● **Problem to work on**
Return, exactly as written, the run of lines that begins at the line containing "return Matrix.LocRotScale((x, y, z), Euler([radians(a)" and ends at the line containing "of a camera". Nothing outside that run belongs in the answer.
---*---
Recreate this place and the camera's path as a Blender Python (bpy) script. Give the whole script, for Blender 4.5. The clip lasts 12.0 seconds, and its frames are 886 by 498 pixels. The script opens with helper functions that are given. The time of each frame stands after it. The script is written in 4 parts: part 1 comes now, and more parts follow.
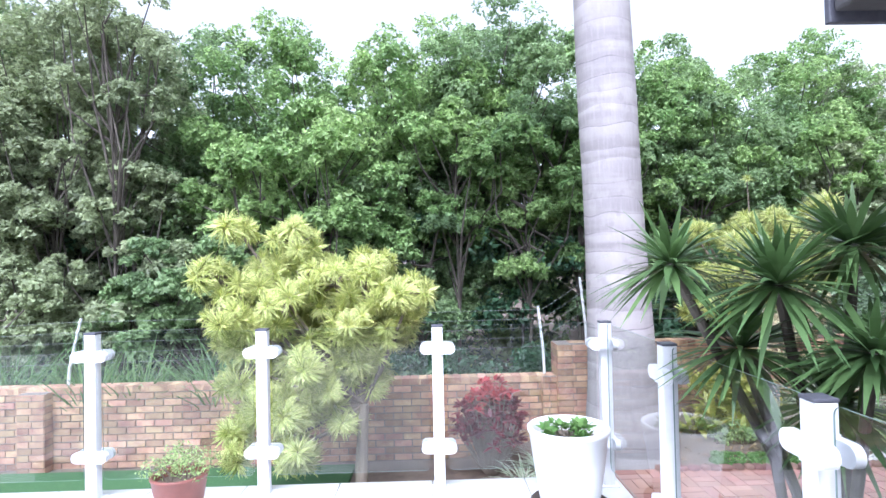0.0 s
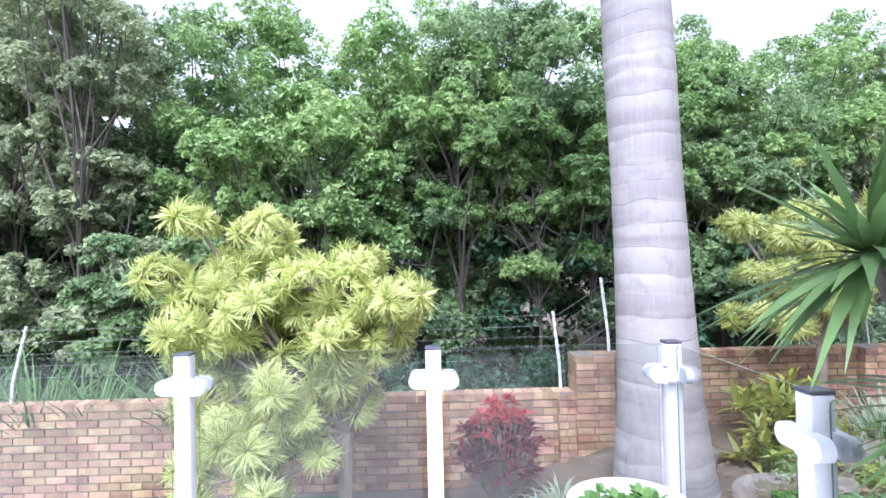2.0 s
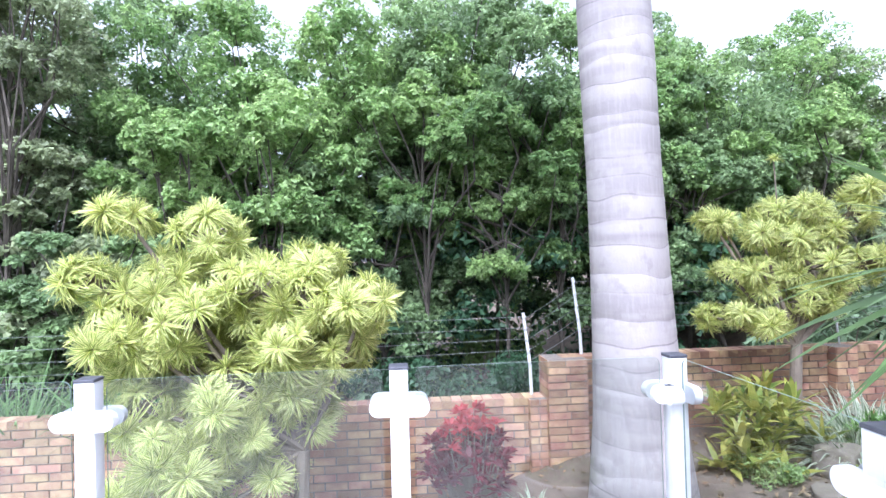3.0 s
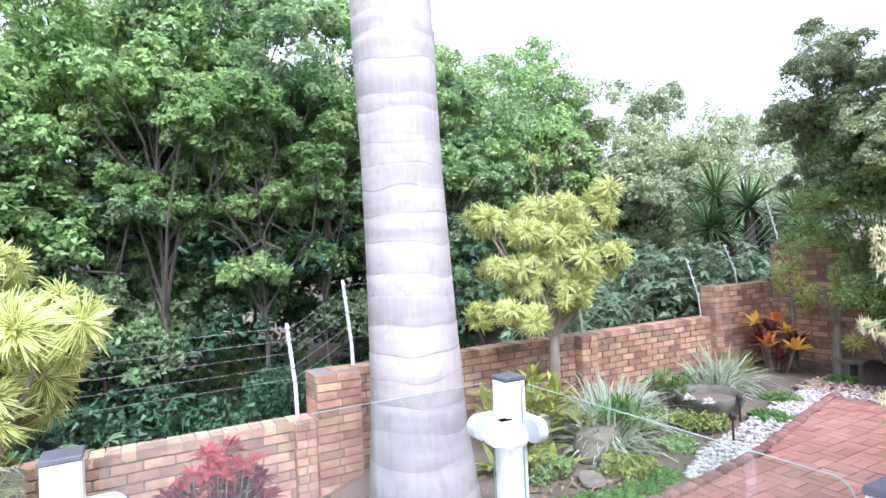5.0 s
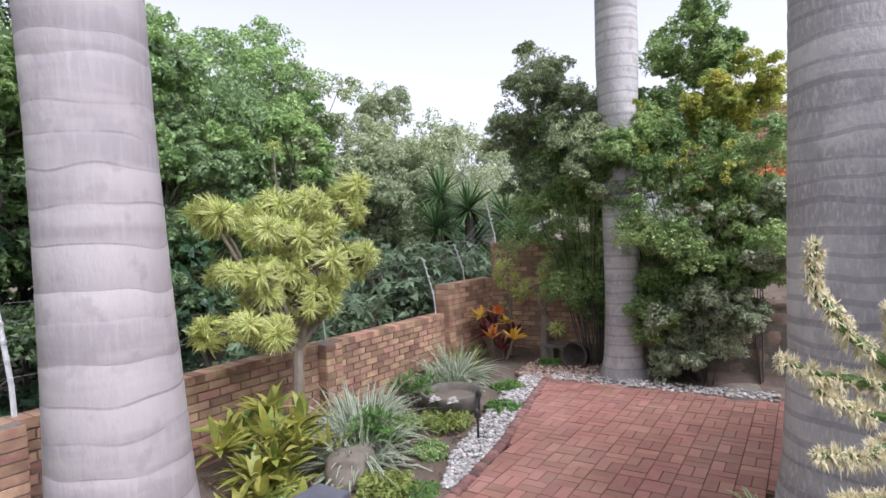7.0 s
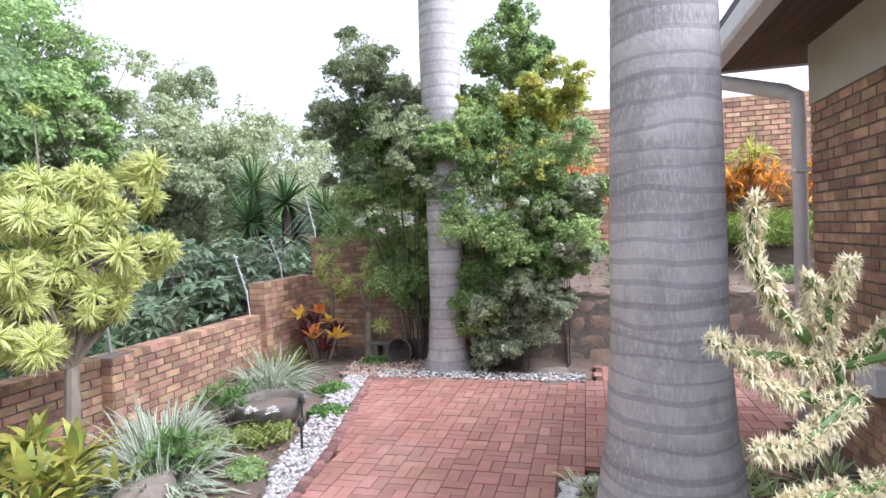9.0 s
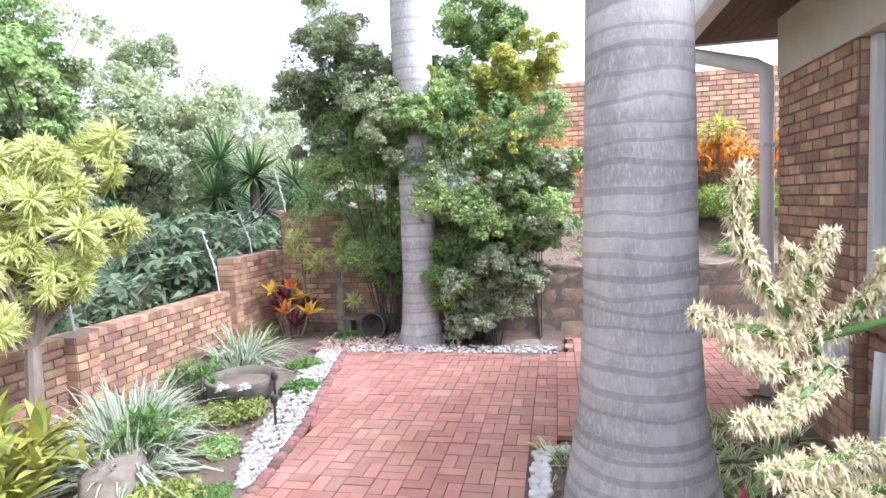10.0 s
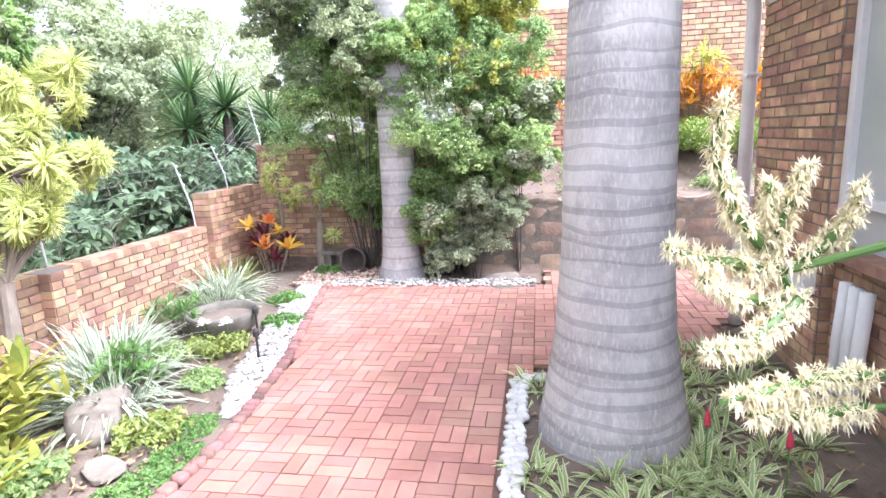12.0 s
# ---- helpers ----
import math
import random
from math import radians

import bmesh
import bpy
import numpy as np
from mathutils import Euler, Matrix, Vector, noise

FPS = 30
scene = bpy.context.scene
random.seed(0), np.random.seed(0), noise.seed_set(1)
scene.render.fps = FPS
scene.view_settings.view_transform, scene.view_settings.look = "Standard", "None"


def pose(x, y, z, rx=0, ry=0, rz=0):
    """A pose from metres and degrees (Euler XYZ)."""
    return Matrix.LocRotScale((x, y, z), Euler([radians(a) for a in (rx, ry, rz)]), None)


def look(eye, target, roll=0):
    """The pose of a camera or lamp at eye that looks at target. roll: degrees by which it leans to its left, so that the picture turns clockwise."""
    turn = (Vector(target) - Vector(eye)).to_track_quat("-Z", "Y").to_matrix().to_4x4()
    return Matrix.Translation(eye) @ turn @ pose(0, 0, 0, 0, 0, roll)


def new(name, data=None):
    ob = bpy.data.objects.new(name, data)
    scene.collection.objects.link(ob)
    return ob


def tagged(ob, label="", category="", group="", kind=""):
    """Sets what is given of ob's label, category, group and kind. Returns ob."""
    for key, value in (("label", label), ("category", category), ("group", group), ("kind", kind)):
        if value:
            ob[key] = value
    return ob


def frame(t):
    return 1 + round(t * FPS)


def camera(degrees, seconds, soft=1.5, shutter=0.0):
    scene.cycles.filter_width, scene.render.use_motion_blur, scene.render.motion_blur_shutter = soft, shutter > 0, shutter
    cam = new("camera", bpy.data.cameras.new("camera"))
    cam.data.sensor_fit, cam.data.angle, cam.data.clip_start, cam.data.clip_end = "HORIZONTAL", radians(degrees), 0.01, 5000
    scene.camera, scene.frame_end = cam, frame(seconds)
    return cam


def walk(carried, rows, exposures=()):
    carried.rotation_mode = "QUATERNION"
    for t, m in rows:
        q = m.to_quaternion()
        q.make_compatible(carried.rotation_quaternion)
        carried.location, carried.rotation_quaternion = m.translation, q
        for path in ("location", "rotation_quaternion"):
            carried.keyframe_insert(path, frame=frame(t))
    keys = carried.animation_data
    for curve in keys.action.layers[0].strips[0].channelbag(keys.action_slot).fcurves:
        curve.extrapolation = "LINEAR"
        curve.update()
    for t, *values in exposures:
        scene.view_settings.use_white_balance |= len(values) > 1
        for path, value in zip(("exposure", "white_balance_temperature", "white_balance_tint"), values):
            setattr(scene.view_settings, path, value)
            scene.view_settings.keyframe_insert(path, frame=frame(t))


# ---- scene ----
cam = camera(76.9, 12.0)
PATH = [
    (0, (0.061, -0.077, 1.437), (0.104, 1.922, 1.476), -1.2),
    (0.5, (0.077, 0.156, 1.451), (0.108, 2.156, 1.487), -1.2),
    (1, (0.067, 0.424, 1.461), (0.094, 2.423, 1.497), -1.3),
    (1.5, (0.061, 0.66, 1.444), (0.092, 2.659, 1.482), -1.3),
    (2, (0.095, 0.967, 1.409), (0.133, 2.966, 1.45), -1.3),
    (2.5, (0.081, 1.164, 1.421), (0.159, 3.163, 1.458), -1.4),
    (4.5, (0.174, 1.996, 1.418), (0.911, 3.855, 1.437), -2.0),
    (5, (0.218, 2.132, 1.385), (1.193, 3.878, 1.403), -2.4),
    (5.5, (0.302, 2.334, 1.409), (1.407, 4.001, 1.413), -2.4),
    (6, (0.37, 2.479, 1.397), (1.607, 4.05, 1.399), -2.6),
    (6.5, (0.44, 2.607, 1.453), (1.894, 3.98, 1.431), -2.6),
    (7, (0.52, 2.78, 1.433), (2.197, 3.871, 1.399), -2.6),
    (7.5, (0.602, 2.886, 1.416), (2.397, 3.767, 1.38), -2.4),
    (9.5, (0.824, 3.032, 1.360), (2.771, 3.467, 1.254), -2.6),
    (10, (0.828, 3.039, 1.365), (2.778, 3.441, 1.201), -2.6),
    (10.5, (0.831, 3.036, 1.359), (2.779, 3.417, 1.134), -2.5),
    (11, (0.841, 3.034, 1.363), (2.784, 3.397, 1.071), -2.6),
    (11.5, (0.848, 3.036, 1.368), (2.784, 3.387, 1.020), -2.7),
    (12, (0.847, 3.034, 1.362), (2.775, 3.372, 0.962), -2.6),
]
EXPOSURES = [(0.0, 1.47, 5350, 17), (2.5, 1.5, 5350, 17), (4.5, 2.02, 5350, 17), (5.0, 1.78, 5450, 17), (5.5, 1.44, 5600, 18), (6.5, 1.04, 5850, 19), (7.0, 1.0, 5850, 19), (7.5, 1.0, 5850, 19), (9.5, 1.88, 5650, 20), (10.5, 2.22, 5650, 20), (12.0, 2.58, 5650, 20)]
walk(cam, [(t, look(eye, target, roll)) for t, eye, target, roll in PATH], EXPOSURES)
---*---
● **Solution to this problem**
    return Matrix.LocRotScale((x, y, z), Euler([radians(a) for a in (rx, ry, rz)]), None)


def look(eye, target, roll=0):
    """The pose of a camera or lamp at eye that looks at target. roll: degrees by which it leans to its left, so that the picture turns clockwise."""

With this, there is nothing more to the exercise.